Before I know what’s happening, he slams my head down onto my lap.  OUCH!  I cried out in pain, which makes him even angrier.  He finishes pushing my chair into place, continuing to yell at me.

When we finally get off the van, I feel as if I’m exploding from the inside out.  I lose control of myself, yelling and throwing the arm and leg rests from my chair across the room.  I can’t help it.  I am tired of Ethan pushing me around!

I’m thankful to arrive at the center, with people who understand me.   Most people either ignore me or talk to me as if I’m a child.  It’s not that I can’t understand what others are saying, but I’m not able to put thoughts or feelings into words.  I can relax here, knowing that Ethan won’t be around.  Everyone at the center is always smiling and it makes me smile.  I’m treated the same as everyone else.

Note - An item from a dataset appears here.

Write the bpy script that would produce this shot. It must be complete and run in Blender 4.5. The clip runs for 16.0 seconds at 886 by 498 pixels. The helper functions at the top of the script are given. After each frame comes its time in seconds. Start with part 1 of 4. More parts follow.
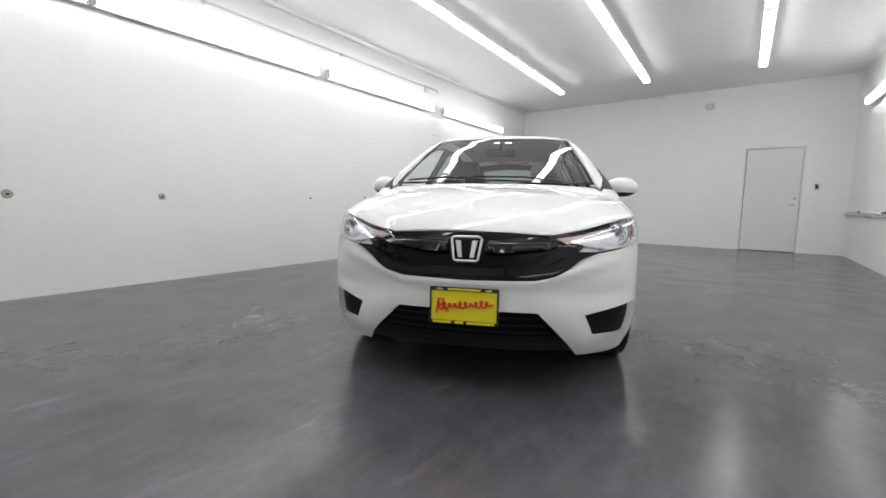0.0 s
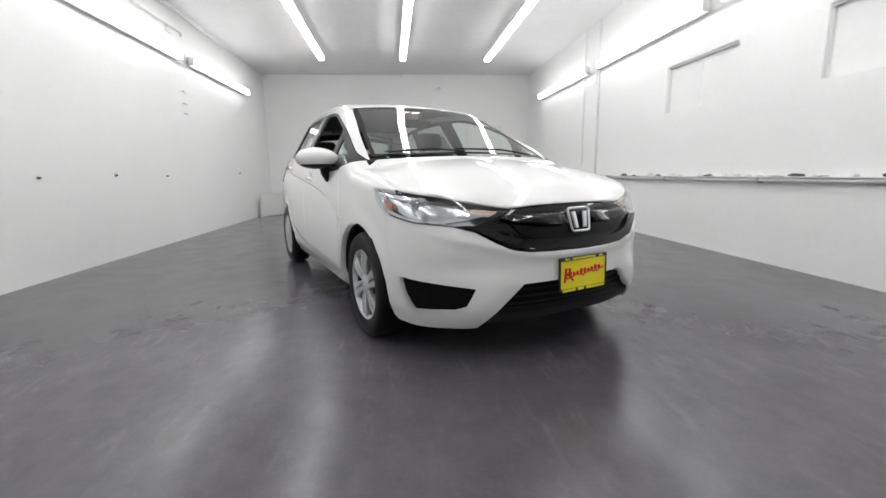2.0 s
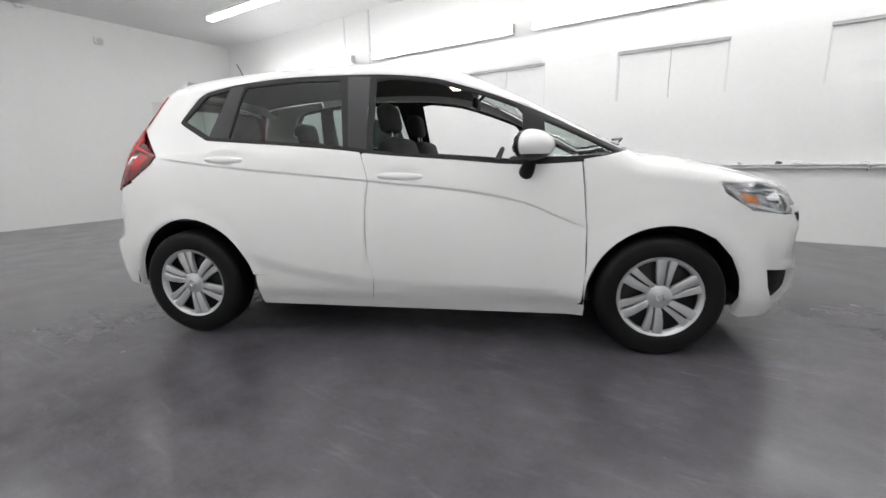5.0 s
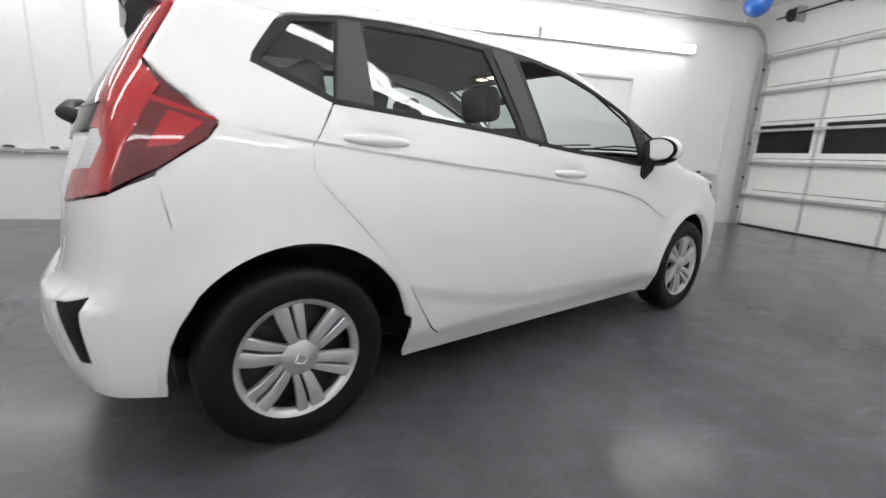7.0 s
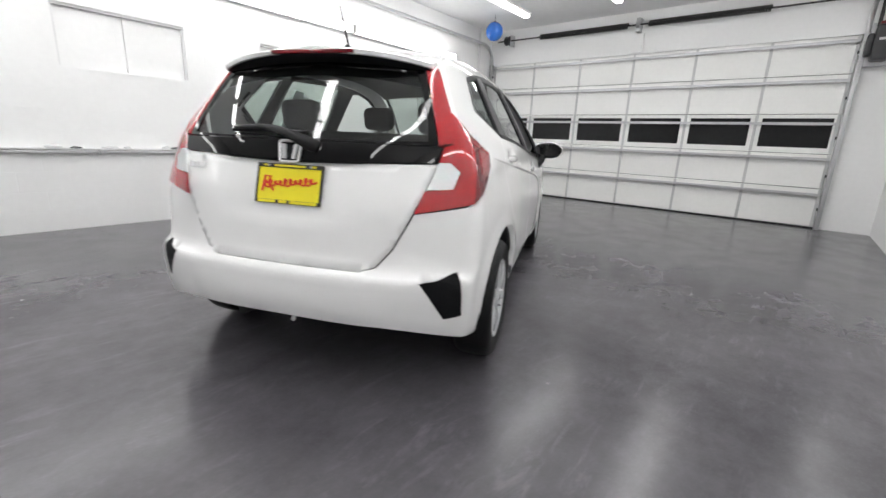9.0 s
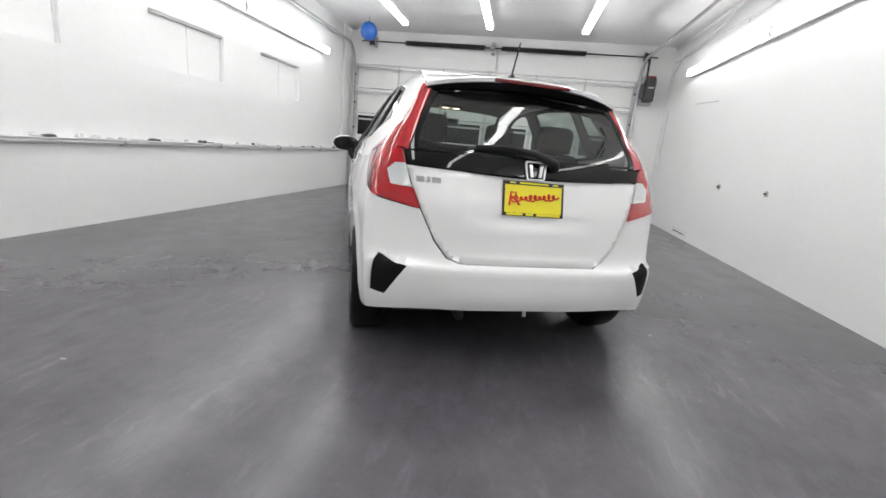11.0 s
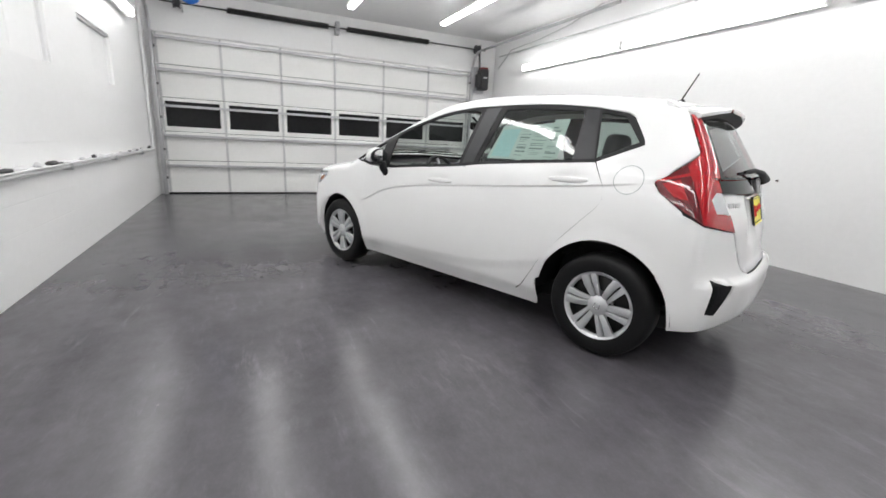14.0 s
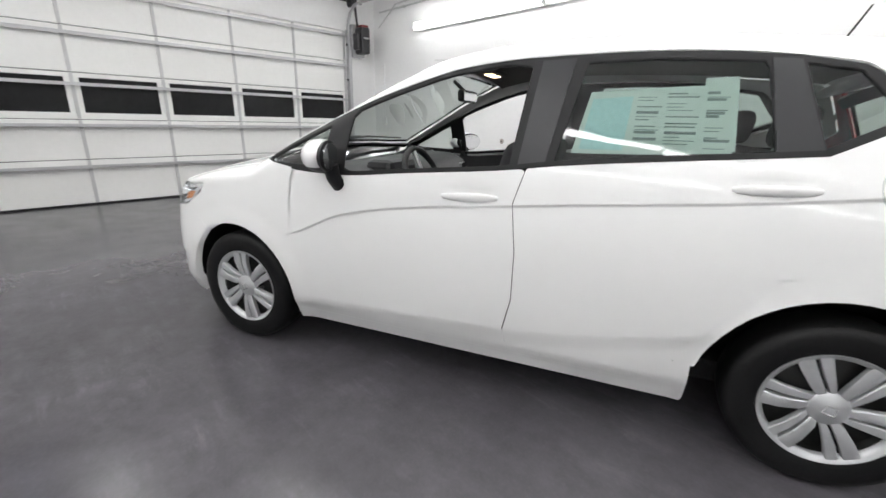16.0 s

After lunch, I start feeling a little edgy, knowing Ethan will be back soon.  It will surely be unpleasant ride, especially after this morning.  I’m scared of getting hurt again.

I notice that Elaine is talking to the staff, and they keep looking at me.  I wonder if she is telling them about Ethan.  Since she’s the only one living at my house who talks, she is my only hope.

The next morning before Ethan came to get us, one of the women from the office came over to talk to Elaine.  When Ethan arrives, he is on his best behavior.  It’s nice to have a peaceful morning for once. 

That afternoon, after a good day at the center, a new woman picks us up.  Ethan is gone…forever.  What a relief!
Working with individuals with developmental disabilities and/or autism, this story is sadly based on a true event.  Unfortunately, these individuals are extremely vulnerable and sometimes victims of abuse.  I wanted to use this opportunity to education others to the fact that even if a person doesn't speak, it doesn't mean they don't communicate.  They have thoughts and feelings just as you and I do.  Many times, they will show you what you want to know if you only take the time to pay attention.

Special Thanks to Madeleine at Scribble and Edit for hosting


  1. This is a great story - and its real sadness lies in its truth.
    Lovely, positive ending, though, and I shared the MCs happiness that Ethan was gone :-) Thanks!

  2. Thanks for taking part in the blogfest. Yes sadly this kind of intolerant abuse is all too common. I'm glad your story has a happy ending.
    What a shame your MC wasn't able to convey their own needs for themselves with a communication aid or to someone who might take the time to listen and interpret. However, it's great that someone else was on hand to help and understand in the end.

  3. That's terrible it really happened! Who could treat anyone like that?

  4. I'm glad the story had a happy ending! People who don't like the disabled have no business working with them.

  5. This is a really great story. I'm so sorry this happened. I liked the ending of this story.

  6. oh i so identify with this wonderful glimpse into the disabled population

  7. Wow, what a jerk! I'm so glad this story had a happy ending!

  8. I like that story, and I like that Ethan goes away.

  9. Hello Heather. I found myself tearing up at this voice. I have a close family member with a disability but thankfully I hope he never gets treated like this. Your voice shone through. Well done.


  10. I felt this story, felt the protagonists vulnerability. I hated Ethan by the end, sad that there really are some people who lack the ability to give just a little more patience and understanding. Everybody deserves a chance at the best quality life they can reach. Wonderful piece.

  11. I am sure that happens more than anyone thinks about unless they work daily in those situations. How sad though when hearing the stories. :(

  12. I'm so used to verbally expressing myself - even if I have to think before I speak - I can only imagine how hard it would be to internalize everything. Most of us only do that to self edit.

    Great excerpt; brings up the issues in an emotionally charged yet sensitive manner.